— Start —

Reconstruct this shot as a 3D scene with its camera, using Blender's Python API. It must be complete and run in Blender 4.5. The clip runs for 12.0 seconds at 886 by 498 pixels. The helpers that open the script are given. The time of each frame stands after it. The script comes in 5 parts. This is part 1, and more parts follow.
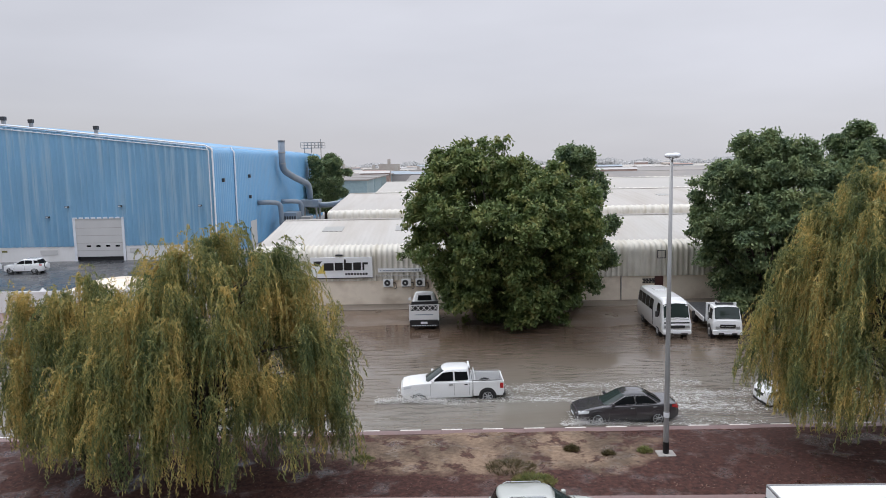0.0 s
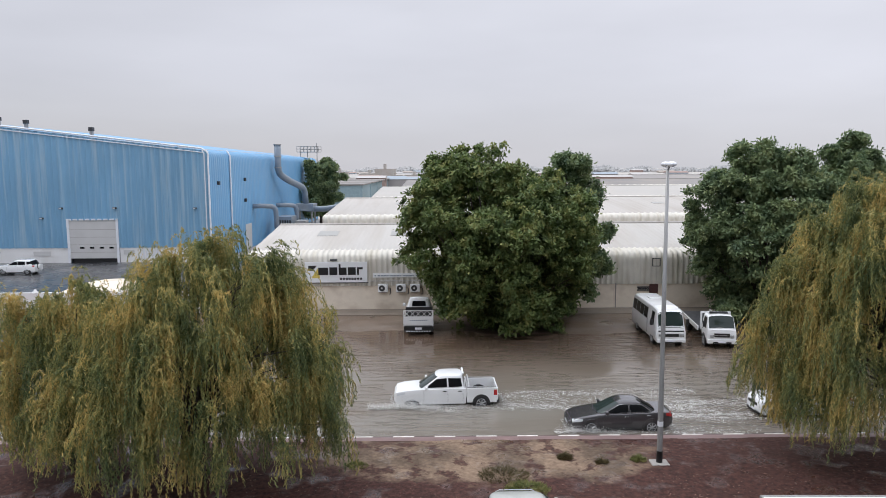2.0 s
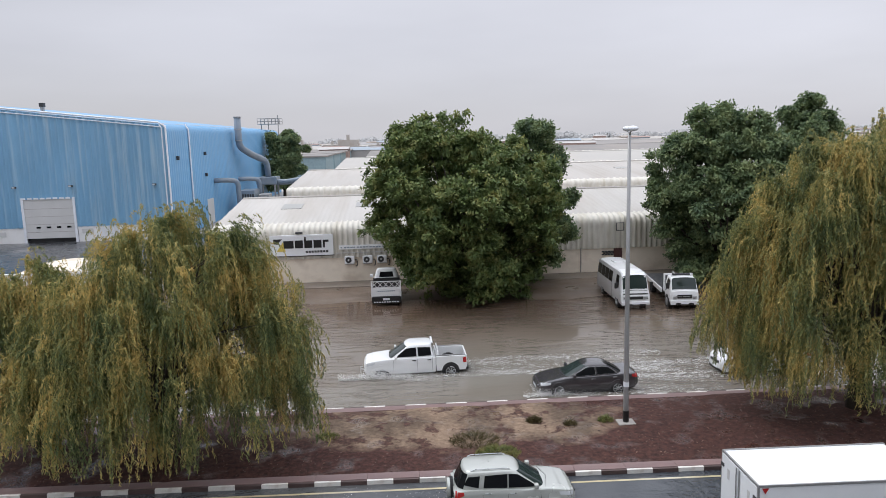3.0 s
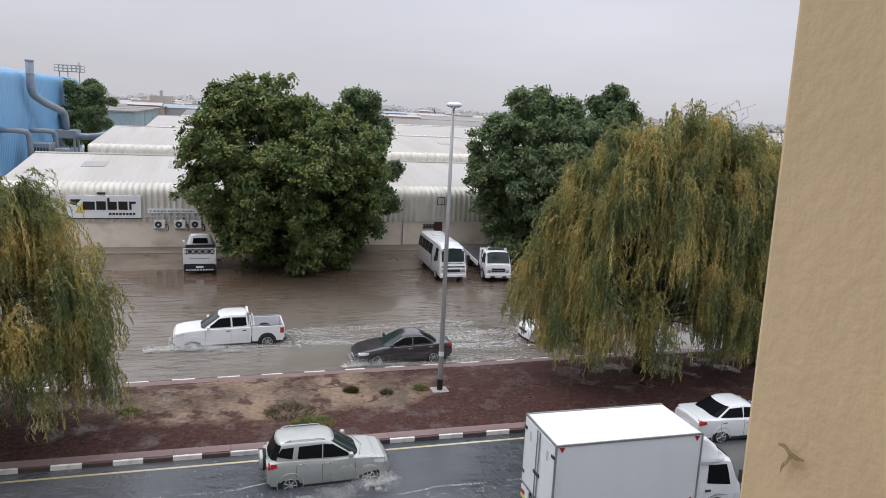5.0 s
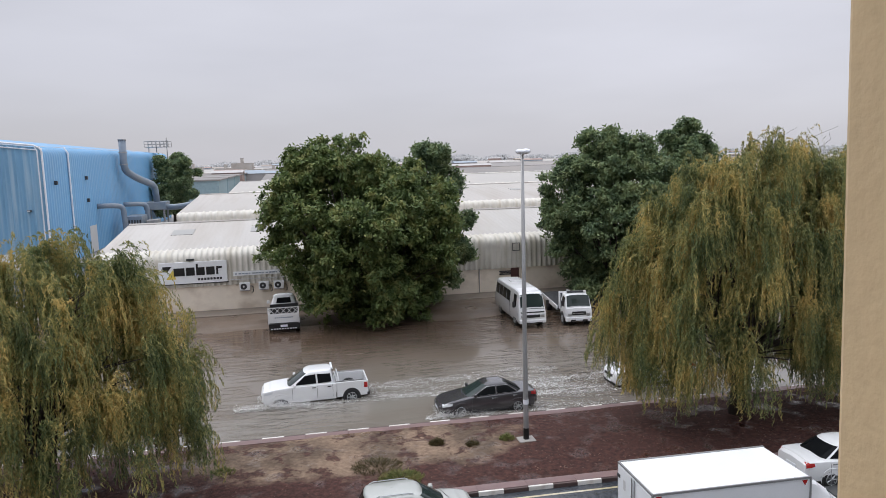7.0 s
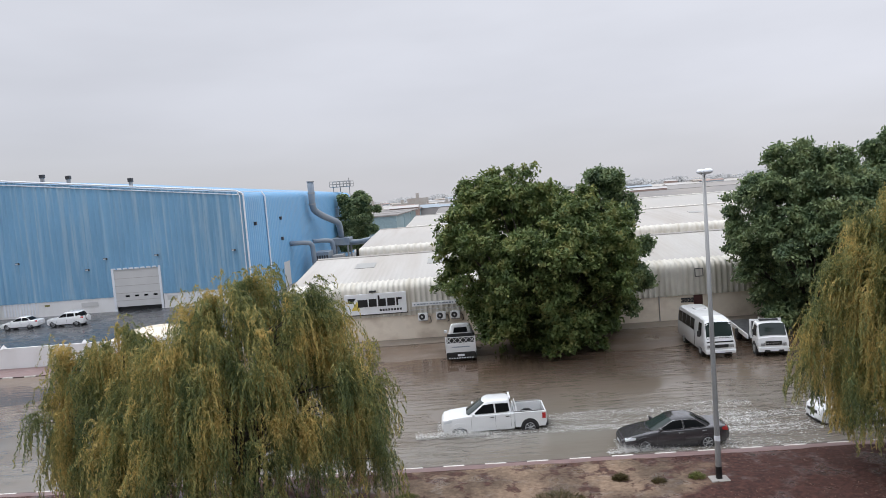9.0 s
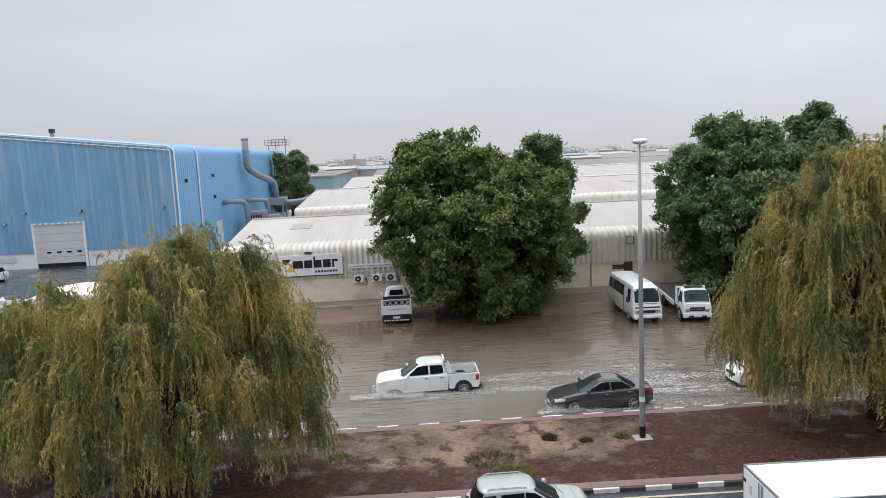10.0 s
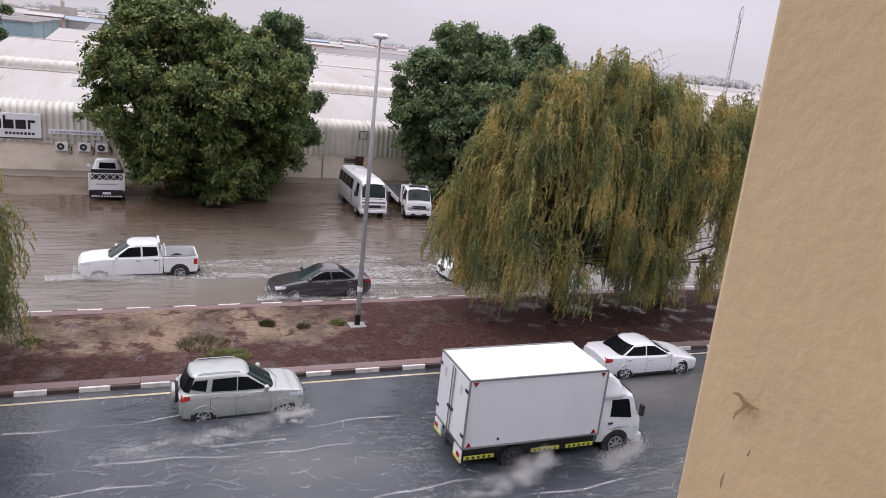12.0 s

— End —

What the exercise asks
Exclude the pictures. Write out the remaining data exactly.

Task solution
Reconstruct this shot as a 3D scene with its camera, using Blender's Python API. It must be complete and run in Blender 4.5. The clip runs for 12.0 seconds at 886 by 498 pixels. The helpers that open the script are given. The time of each frame stands after it. The script comes in 5 parts. This is part 1, and more parts follow.
0.0 s
2.0 s
3.0 s
5.0 s
7.0 s
9.0 s
10.0 s
12.0 s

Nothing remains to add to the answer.